- Born: March 1946 (age 79–80) Manchester, Lancashire, England
- Occupation: Motorsport journalist
- Known for: Editor-in-Chief of Motor Sport magazine

= Nigel Roebuck =

British motorsport journalist (born 1946)

Nigel Scott Roebuck (born March 1946) is an English journalist. Since 1971, he has reported on Formula One, and is considered one of the sport's most influential writers. From 2007 to 2016, he was editor-in-chief of Motor Sport magazine. Roebuck was educated at Giggleswick School in North Yorkshire, also the alma mater of Keith Duckworth, another well-known figure in Formula One. He wrote freelance articles for many publications, as well as being Press Officer for the Embassy Hill team in 1975. At the same time, he was writing for Autosport magazine and became their Grand Prix correspondent in 1976.
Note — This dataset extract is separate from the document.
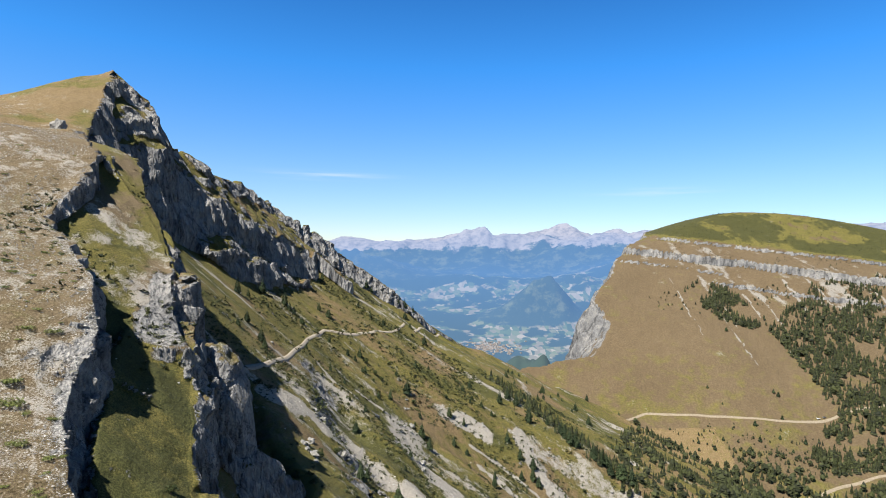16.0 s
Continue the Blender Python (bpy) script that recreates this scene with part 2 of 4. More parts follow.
def hill(x, y):
    """The banded hill across the col."""
    wx = x + 10 * fbm(x, y, 0, 90, 3, 41)
    p = -56 + 0.60 * (y - 842) + 0.03 * (x - 416) + 5 * fbm(x, y, 0, 120, 4, 42)
    # rounded back above the bands
    e = ((x - 626) / np.where(x < 626, 205, 281)) ** 2
    top = 145 - 60 * e / (1 + 0.28 * e) - ((y - 1160) / 330) ** 2 * 60
    z = smin(p, top, 10)
    q = z + 0.12 * (x - 355) + 2.0 * fbm(x, y, 0, 40, 3, 43)
    for level, high, wide, x0, x1 in ((90, 6, 12, 0, 2000), (58, 12, 19, 0, 2000), (45, 3.5, 8, 500, 900), (37, 5, 10, 0, 470), (18, 6, 12, 470, 2000)):
        k = step(x0 - 40, x0, x) * step(x1 + 40, x1, x)
        z = z + k * high * (step(level, level + 2.5, q) - step(level - wide, level + wide, q))
    # the cut-off end: a pale scar falls from the rim toward the col, and the rest drops away
    sx, sy = x + 2.0 * fbm(x, y, 2, 16, 3, 45), y + 3.0 * fbm(x, y, 0, 30, 3, 44)
    d, h, s = line([(40, 705, 0), (103, 772, 0), (165, 792, 0)] + RIM + [(405, 1150, 0), (540, 1500, 0)], sx, sy)
    wide = np.interp(y, [800, 815, 860, 900, 925, 960], [0, 30, 50, 30, 12, 0])
    scar = 1.25 * np.minimum(-d, wide) + 3.0 * np.maximum(-d - wide, 0)
    return np.where(d > 0, z, z - np.minimum(scar, 190 + 0.8 * -d))


def height(x, y):
    x, y = np.asarray(x, float), np.asarray(y, float)
    z, d = near_mountain(x, y)
    far = y > 430
    back = np.full(np.shape(x), -420.0)
    back[far] = hill(x[far], y[far])
    return np.maximum(smax(z, back, 8.0), -420)


# ---- materials ----
def material(name, rough=0.9):
    m = bpy.data.materials.new(name)
    m.use_nodes = True
    b = m.node_tree.nodes["Principled BSDF"]
    b.inputs["Roughness"].default_value = rough
    b.inputs["Specular IOR Level"].default_value = 0.2
    return m, m.node_tree.nodes, m.node_tree.links, b


def noise_node(n, l, size, detail=6.0, rough=0.6, coords=None):
    t = n.new("ShaderNodeTexNoise")
    t.inputs["Scale"].default_value = 1.0 / size
    t.inputs["Detail"].default_value = detail
    t.inputs["Roughness"].default_value = rough
    if coords is None:
        coords = n.new("ShaderNodeNewGeometry").outputs["Position"]
    l.new(coords, t.inputs["Vector"])
    return t.outputs["Fac"]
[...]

Roebuck's weekly column, entitled "5th Column", in deference to Emilio Mola Vidal, a Nationalist general in the Spanish Civil War, became a must-read for its insights into drivers, team managers, and some of the self-important bureaucrats running Formula One in the late 1970s and 1980s. While covering Formula One (a category of racing that he loved more than any other), he became close to several drivers, notably Gilles Villeneuve, Chris Amon, Keke Rosberg, Mario Andretti, Eddie Cheever, Derek Warwick, Ayrton Senna, and Alain Prost. He is also a passionate collector of Roadster-era United States oval racing literature. Among Roebuck's freelance outlets were Autosport, plus Autoweek in the United States and a retrospective column in Motor Sport. At the end of 2007, he stopped writing his weekly articles for Autosport magazine and website, to concentrate on his new position as editor-in-chief of Motor Sport magazine.

In 1982, Roebuck drove a Formula One Renault turbo at Circuit Paul Ricard in France. Roebuck was a commentator for the ESPN coverage of the 1988 Canadian Grand Prix. His column was one of the most popular in Motor Sport magazine and ran for over nine years. In January 2017, Motor Sport magazine announced that Roebuck would no longer be writing for the magazine, returning to his spiritual home, Autosport magazine.